### Source data

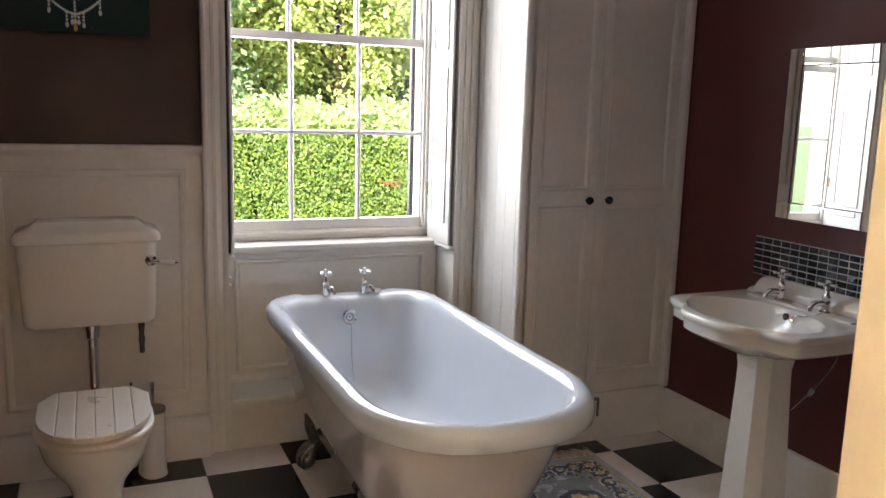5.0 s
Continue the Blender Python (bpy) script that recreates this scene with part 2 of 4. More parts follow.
# window wall in pieces round the opening
OX0, OX1 = 0.13, 1.135
wall_north = setting("wall_north", box(-2.1, OX0 - 0.02, WY, 1.015, 0, TOP), MAROON_BACKLIT, "maroon wall, tinted browner for its backlit shade, above white wainscot panelling")
box_bm = box(OX1 + 0.02, RX + 0.25, WY, 1.015, 0, TOP)
box(OX0 - 0.02, OX1 + 0.02, 0.774, 1.015, 0, 0.80, bm=box_bm)
box(OX0 - 0.02, OX1 + 0.02, WY, 1.015, 2.62, TOP, bm=box_bm)
setting("wall_north_window", box_bm, WHITE, "white painted masonry round the window recess")
setting("wall_east", box(RX, RX + 0.25, -4.6, WY, 0, TOP), MAROON, "dark maroon painted wall behind the washbasin")
setting("wall_west", box(-2.1, -1.9, -4.6, WY, 0, TOP), MAROON, "dark maroon painted side wall")
ws = box(0.40, RX, -2.45, -2.185, 0, TOP)
box(-1.9, -0.62, -2.45, -2.185, 0, TOP, bm=ws)
box(-0.62, 0.40, -2.45, -2.185, 2.07, TOP, bm=ws)
setting("wall_south", ws, MAROON, "dark maroon wall with the doorway to the hall")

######

• Short exercise
Repeat the material exactly as it reads, without any of its pictures.

• Full output
5.0 s
Continue the Blender Python (bpy) script that recreates this scene with part 2 of 4. More parts follow.
# window wall in pieces round the opening
OX0, OX1 = 0.13, 1.135
wall_north = setting("wall_north", box(-2.1, OX0 - 0.02, WY, 1.015, 0, TOP), MAROON_BACKLIT, "maroon wall, tinted browner for its backlit shade, above white wainscot panelling")
box_bm = box(OX1 + 0.02, RX + 0.25, WY, 1.015, 0, TOP)
box(OX0 - 0.02, OX1 + 0.02, 0.774, 1.015, 0, 0.80, bm=box_bm)
box(OX0 - 0.02, OX1 + 0.02, WY, 1.015, 2.62, TOP, bm=box_bm)
setting("wall_north_window", box_bm, WHITE, "white painted masonry round the window recess")
setting("wall_east", box(RX, RX + 0.25, -4.6, WY, 0, TOP), MAROON, "dark maroon painted wall behind the washbasin")
setting("wall_west", box(-2.1, -1.9, -4.6, WY, 0, TOP), MAROON, "dark maroon painted side wall")
ws = box(0.40, RX, -2.45, -2.185, 0, TOP)
box(-1.9, -0.62, -2.45, -2.185, 0, TOP, bm=ws)
box(-0.62, 0.40, -2.45, -2.185, 2.07, TOP, bm=ws)
setting("wall_south", ws, MAROON, "dark maroon wall with the doorway to the hall")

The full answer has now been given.